TO BE DONE: Leave out the pictures, then reproduce the rest of the material exactly.

DATASET EXTRACT:

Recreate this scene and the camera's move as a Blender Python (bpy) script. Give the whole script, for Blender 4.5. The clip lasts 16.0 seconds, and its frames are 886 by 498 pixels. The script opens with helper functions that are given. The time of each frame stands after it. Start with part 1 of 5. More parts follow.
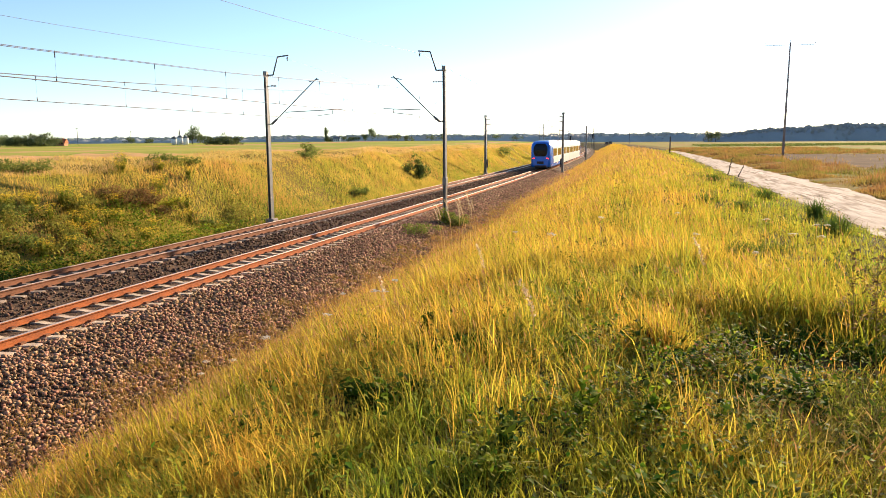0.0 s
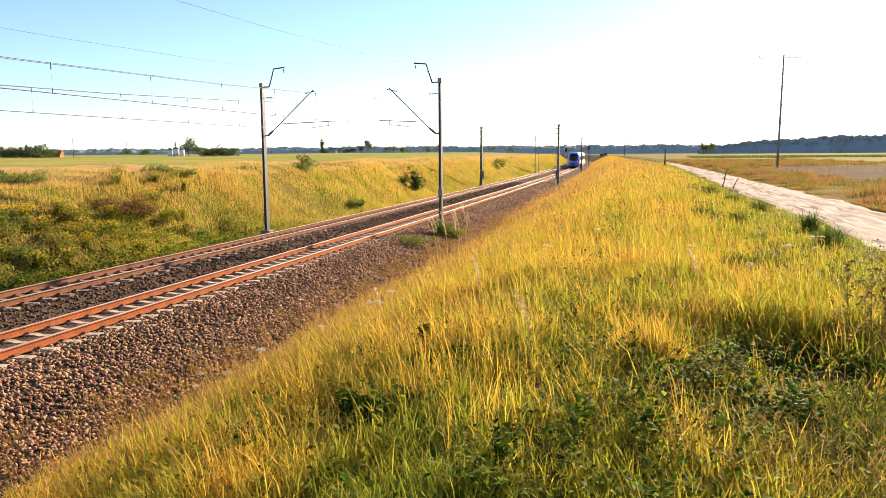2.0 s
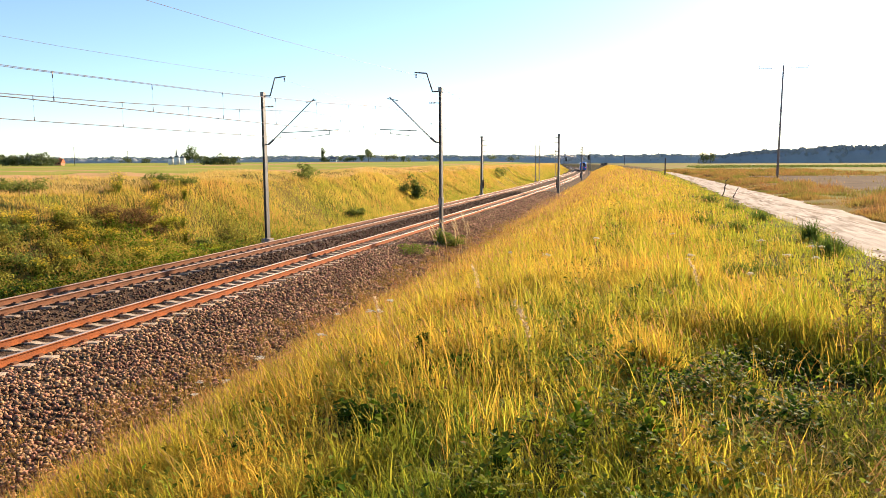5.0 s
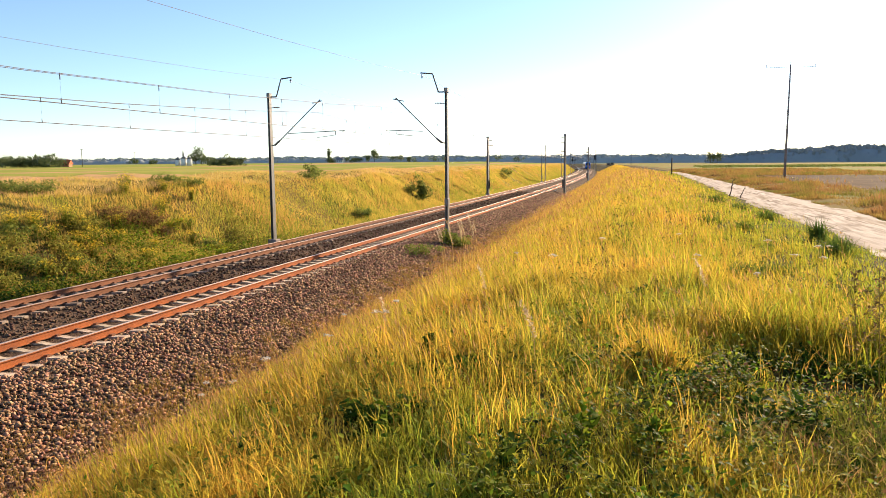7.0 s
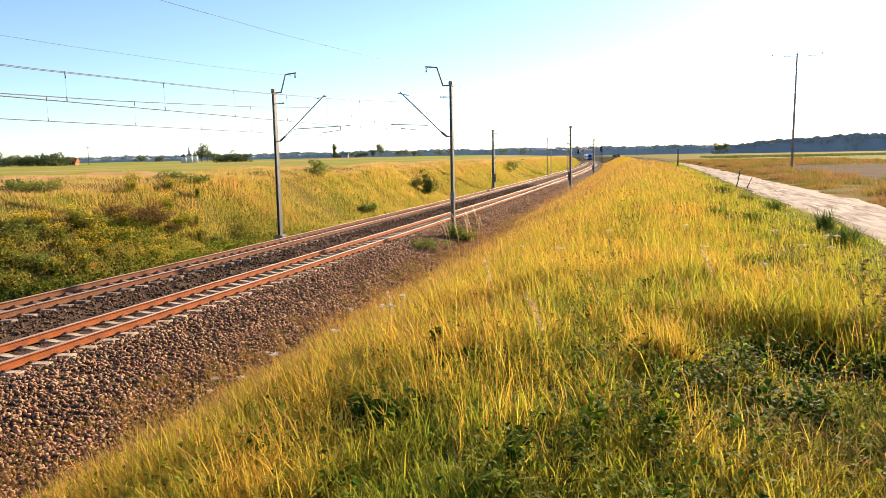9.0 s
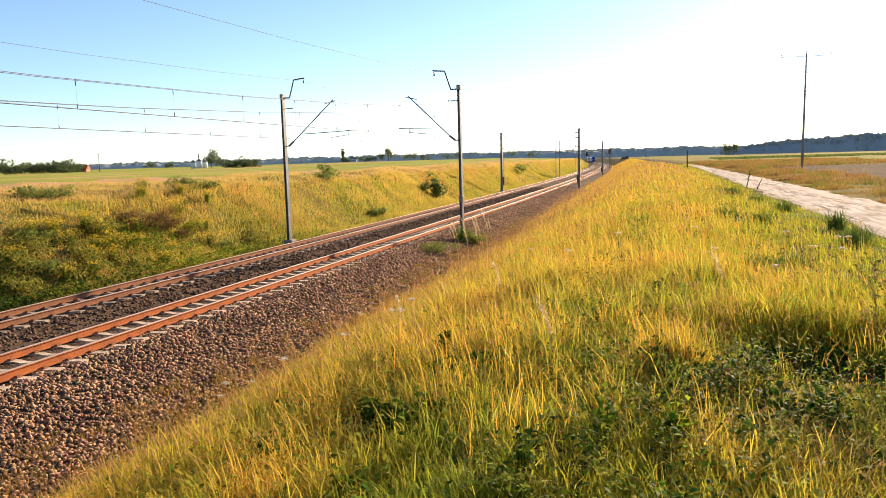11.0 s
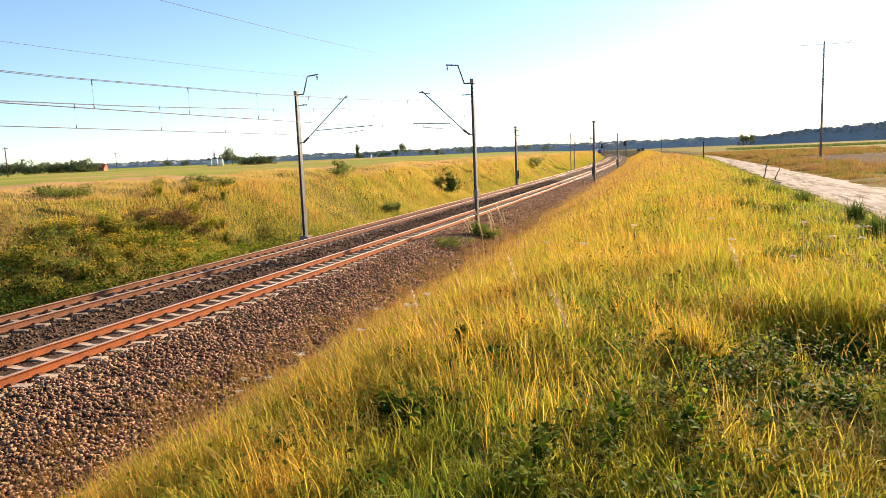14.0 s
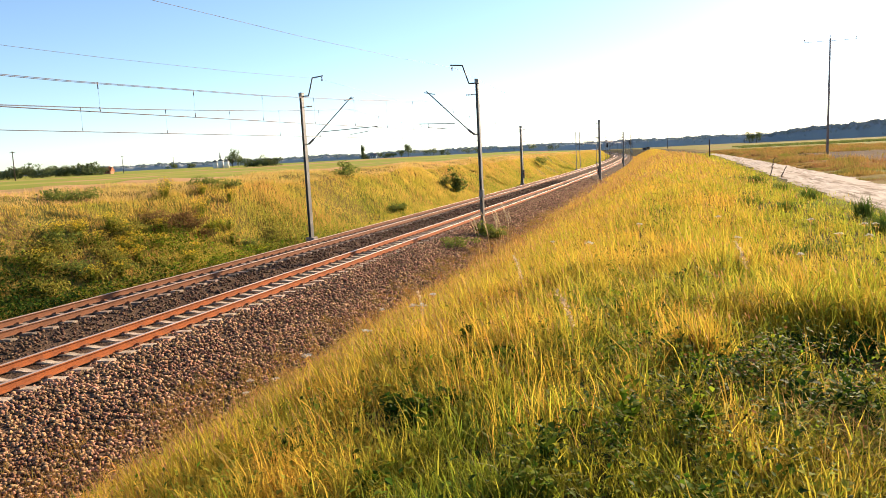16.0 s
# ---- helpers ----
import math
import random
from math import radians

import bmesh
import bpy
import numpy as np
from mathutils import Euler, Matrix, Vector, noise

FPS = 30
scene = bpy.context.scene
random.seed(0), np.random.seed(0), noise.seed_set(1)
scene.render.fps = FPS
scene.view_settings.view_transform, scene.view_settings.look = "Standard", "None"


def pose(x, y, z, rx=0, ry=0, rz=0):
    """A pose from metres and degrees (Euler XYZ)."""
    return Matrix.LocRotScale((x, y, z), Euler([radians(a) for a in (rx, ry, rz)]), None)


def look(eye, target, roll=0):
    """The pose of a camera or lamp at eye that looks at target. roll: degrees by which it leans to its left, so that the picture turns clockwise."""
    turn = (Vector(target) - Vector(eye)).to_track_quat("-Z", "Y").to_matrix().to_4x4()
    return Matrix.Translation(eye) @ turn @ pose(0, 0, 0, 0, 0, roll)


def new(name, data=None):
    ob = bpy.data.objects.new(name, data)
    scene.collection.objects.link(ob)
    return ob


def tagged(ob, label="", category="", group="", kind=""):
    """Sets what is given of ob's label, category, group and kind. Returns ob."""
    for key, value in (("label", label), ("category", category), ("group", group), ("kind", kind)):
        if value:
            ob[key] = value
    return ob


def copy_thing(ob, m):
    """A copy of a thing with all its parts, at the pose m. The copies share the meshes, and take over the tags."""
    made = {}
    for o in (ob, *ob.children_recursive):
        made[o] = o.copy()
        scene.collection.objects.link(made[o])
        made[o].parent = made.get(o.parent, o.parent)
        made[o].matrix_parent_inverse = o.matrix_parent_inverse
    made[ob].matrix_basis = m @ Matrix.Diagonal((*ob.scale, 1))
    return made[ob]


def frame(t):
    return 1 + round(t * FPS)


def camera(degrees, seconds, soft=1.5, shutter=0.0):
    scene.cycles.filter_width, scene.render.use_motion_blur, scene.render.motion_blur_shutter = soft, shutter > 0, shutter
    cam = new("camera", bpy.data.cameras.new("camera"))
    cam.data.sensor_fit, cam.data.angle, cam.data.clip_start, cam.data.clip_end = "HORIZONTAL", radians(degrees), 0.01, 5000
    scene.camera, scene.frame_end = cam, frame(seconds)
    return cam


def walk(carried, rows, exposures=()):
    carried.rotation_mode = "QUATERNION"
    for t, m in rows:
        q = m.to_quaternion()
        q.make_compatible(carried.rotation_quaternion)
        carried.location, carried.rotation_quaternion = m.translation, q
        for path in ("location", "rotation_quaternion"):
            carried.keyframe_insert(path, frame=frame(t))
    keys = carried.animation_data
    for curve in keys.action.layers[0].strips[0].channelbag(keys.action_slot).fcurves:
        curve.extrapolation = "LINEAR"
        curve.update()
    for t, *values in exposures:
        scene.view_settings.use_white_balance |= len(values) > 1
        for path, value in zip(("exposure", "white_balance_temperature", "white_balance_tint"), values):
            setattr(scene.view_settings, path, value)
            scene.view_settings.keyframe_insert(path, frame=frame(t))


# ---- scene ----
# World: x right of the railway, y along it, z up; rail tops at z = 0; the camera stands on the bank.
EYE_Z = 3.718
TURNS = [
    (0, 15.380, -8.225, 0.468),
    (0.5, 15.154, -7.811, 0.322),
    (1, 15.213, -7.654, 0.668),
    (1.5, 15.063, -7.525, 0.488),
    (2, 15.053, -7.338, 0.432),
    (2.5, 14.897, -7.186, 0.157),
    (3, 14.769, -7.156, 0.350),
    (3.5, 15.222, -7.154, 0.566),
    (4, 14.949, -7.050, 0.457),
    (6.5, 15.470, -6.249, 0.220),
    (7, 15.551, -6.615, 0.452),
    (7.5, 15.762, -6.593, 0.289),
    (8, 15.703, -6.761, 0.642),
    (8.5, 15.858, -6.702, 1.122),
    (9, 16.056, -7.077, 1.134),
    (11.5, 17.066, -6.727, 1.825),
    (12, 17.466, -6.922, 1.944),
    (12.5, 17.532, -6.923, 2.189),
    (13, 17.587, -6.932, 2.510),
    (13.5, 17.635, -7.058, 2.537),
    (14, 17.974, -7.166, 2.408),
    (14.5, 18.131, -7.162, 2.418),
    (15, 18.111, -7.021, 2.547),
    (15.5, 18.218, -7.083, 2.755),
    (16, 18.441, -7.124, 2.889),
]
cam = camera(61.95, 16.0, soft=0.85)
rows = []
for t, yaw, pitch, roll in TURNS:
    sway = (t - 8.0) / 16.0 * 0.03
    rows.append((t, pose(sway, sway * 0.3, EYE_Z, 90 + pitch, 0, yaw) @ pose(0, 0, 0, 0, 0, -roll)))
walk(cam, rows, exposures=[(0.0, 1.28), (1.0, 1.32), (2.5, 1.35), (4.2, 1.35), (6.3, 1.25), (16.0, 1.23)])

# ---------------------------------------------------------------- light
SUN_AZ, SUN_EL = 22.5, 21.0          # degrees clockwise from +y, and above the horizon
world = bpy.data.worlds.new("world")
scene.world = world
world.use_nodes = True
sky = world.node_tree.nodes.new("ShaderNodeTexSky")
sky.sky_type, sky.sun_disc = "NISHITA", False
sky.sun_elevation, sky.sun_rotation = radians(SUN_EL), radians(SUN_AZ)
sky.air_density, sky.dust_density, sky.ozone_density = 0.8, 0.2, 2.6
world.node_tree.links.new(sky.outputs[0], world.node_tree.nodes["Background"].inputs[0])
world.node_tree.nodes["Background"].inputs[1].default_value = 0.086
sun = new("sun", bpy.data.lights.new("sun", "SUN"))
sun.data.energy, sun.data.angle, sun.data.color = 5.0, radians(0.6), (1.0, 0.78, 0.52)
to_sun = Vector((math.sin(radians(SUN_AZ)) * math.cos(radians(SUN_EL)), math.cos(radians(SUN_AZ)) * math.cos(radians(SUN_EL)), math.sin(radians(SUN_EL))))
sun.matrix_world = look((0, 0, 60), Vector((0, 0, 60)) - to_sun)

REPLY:
Recreate this scene and the camera's move as a Blender Python (bpy) script. Give the whole script, for Blender 4.5. The clip lasts 16.0 seconds, and its frames are 886 by 498 pixels. The script opens with helper functions that are given. The time of each frame stands after it. Start with part 1 of 5. More parts follow.
0.0 s
2.0 s
5.0 s
7.0 s
9.0 s
11.0 s
14.0 s
16.0 s
# ---- helpers ----
import math
import random
from math import radians

import bmesh
import bpy
import numpy as np
from mathutils import Euler, Matrix, Vector, noise

FPS = 30
scene = bpy.context.scene
random.seed(0), np.random.seed(0), noise.seed_set(1)
scene.render.fps = FPS
scene.view_settings.view_transform, scene.view_settings.look = "Standard", "None"


def pose(x, y, z, rx=0, ry=0, rz=0):
    """A pose from metres and degrees (Euler XYZ)."""
    return Matrix.LocRotScale((x, y, z), Euler([radians(a) for a in (rx, ry, rz)]), None)


def look(eye, target, roll=0):
    """The pose of a camera or lamp at eye that looks at target. roll: degrees by which it leans to its left, so that the picture turns clockwise."""
    turn = (Vector(target) - Vector(eye)).to_track_quat("-Z", "Y").to_matrix().to_4x4()
    return Matrix.Translation(eye) @ turn @ pose(0, 0, 0, 0, 0, roll)


def new(name, data=None):
    ob = bpy.data.objects.new(name, data)
    scene.collection.objects.link(ob)
    return ob


def tagged(ob, label="", category="", group="", kind=""):
    """Sets what is given of ob's label, category, group and kind. Returns ob."""
    for key, value in (("label", label), ("category", category), ("group", group), ("kind", kind)):
        if value:
            ob[key] = value
    return ob


def copy_thing(ob, m):
    """A copy of a thing with all its parts, at the pose m. The copies share the meshes, and take over the tags."""
    made = {}
    for o in (ob, *ob.children_recursive):
        made[o] = o.copy()
        scene.collection.objects.link(made[o])
        made[o].parent = made.get(o.parent, o.parent)
        made[o].matrix_parent_inverse = o.matrix_parent_inverse
    made[ob].matrix_basis = m @ Matrix.Diagonal((*ob.scale, 1))
    return made[ob]


def frame(t):
    return 1 + round(t * FPS)


def camera(degrees, seconds, soft=1.5, shutter=0.0):
    scene.cycles.filter_width, scene.render.use_motion_blur, scene.render.motion_blur_shutter = soft, shutter > 0, shutter
    cam = new("camera", bpy.data.cameras.new("camera"))
    cam.data.sensor_fit, cam.data.angle, cam.data.clip_start, cam.data.clip_end = "HORIZONTAL", radians(degrees), 0.01, 5000
    scene.camera, scene.frame_end = cam, frame(seconds)
    return cam


def walk(carried, rows, exposures=()):
    carried.rotation_mode = "QUATERNION"
    for t, m in rows:
        q = m.to_quaternion()
        q.make_compatible(carried.rotation_quaternion)
        carried.location, carried.rotation_quaternion = m.translation, q
        for path in ("location", "rotation_quaternion"):
            carried.keyframe_insert(path, frame=frame(t))
    keys = carried.animation_data
    for curve in keys.action.layers[0].strips[0].channelbag(keys.action_slot).fcurves:
        curve.extrapolation = "LINEAR"
        curve.update()
    for t, *values in exposures:
        scene.view_settings.use_white_balance |= len(values) > 1
        for path, value in zip(("exposure", "white_balance_temperature", "white_balance_tint"), values):
            setattr(scene.view_settings, path, value)
            scene.view_settings.keyframe_insert(path, frame=frame(t))


# ---- scene ----
# World: x right of the railway, y along it, z up; rail tops at z = 0; the camera stands on the bank.
EYE_Z = 3.718
TURNS = [
    (0, 15.380, -8.225, 0.468),
    (0.5, 15.154, -7.811, 0.322),
    (1, 15.213, -7.654, 0.668),
    (1.5, 15.063, -7.525, 0.488),
    (2, 15.053, -7.338, 0.432),
    (2.5, 14.897, -7.186, 0.157),
    (3, 14.769, -7.156, 0.350),
    (3.5, 15.222, -7.154, 0.566),
    (4, 14.949, -7.050, 0.457),
    (6.5, 15.470, -6.249, 0.220),
    (7, 15.551, -6.615, 0.452),
    (7.5, 15.762, -6.593, 0.289),
    (8, 15.703, -6.761, 0.642),
    (8.5, 15.858, -6.702, 1.122),
    (9, 16.056, -7.077, 1.134),
    (11.5, 17.066, -6.727, 1.825),
    (12, 17.466, -6.922, 1.944),
    (12.5, 17.532, -6.923, 2.189),
    (13, 17.587, -6.932, 2.510),
    (13.5, 17.635, -7.058, 2.537),
    (14, 17.974, -7.166, 2.408),
    (14.5, 18.131, -7.162, 2.418),
    (15, 18.111, -7.021, 2.547),
    (15.5, 18.218, -7.083, 2.755),
    (16, 18.441, -7.124, 2.889),
]
cam = camera(61.95, 16.0, soft=0.85)
rows = []
for t, yaw, pitch, roll in TURNS:
    sway = (t - 8.0) / 16.0 * 0.03
    rows.append((t, pose(sway, sway * 0.3, EYE_Z, 90 + pitch, 0, yaw) @ pose(0, 0, 0, 0, 0, -roll)))
walk(cam, rows, exposures=[(0.0, 1.28), (1.0, 1.32), (2.5, 1.35), (4.2, 1.35), (6.3, 1.25), (16.0, 1.23)])

# ---------------------------------------------------------------- light
SUN_AZ, SUN_EL = 22.5, 21.0          # degrees clockwise from +y, and above the horizon
world = bpy.data.worlds.new("world")
scene.world = world
world.use_nodes = True
sky = world.node_tree.nodes.new("ShaderNodeTexSky")
sky.sky_type, sky.sun_disc = "NISHITA", False
sky.sun_elevation, sky.sun_rotation = radians(SUN_EL), radians(SUN_AZ)
sky.air_density, sky.dust_density, sky.ozone_density = 0.8, 0.2, 2.6
world.node_tree.links.new(sky.outputs[0], world.node_tree.nodes["Background"].inputs[0])
world.node_tree.nodes["Background"].inputs[1].default_value = 0.086
sun = new("sun", bpy.data.lights.new("sun", "SUN"))
sun.data.energy, sun.data.angle, sun.data.color = 5.0, radians(0.6), (1.0, 0.78, 0.52)
to_sun = Vector((math.sin(radians(SUN_AZ)) * math.cos(radians(SUN_EL)), math.cos(radians(SUN_AZ)) * math.cos(radians(SUN_EL)), math.sin(radians(SUN_EL))))
sun.matrix_world = look((0, 0, 60), Vector((0, 0, 60)) - to_sun)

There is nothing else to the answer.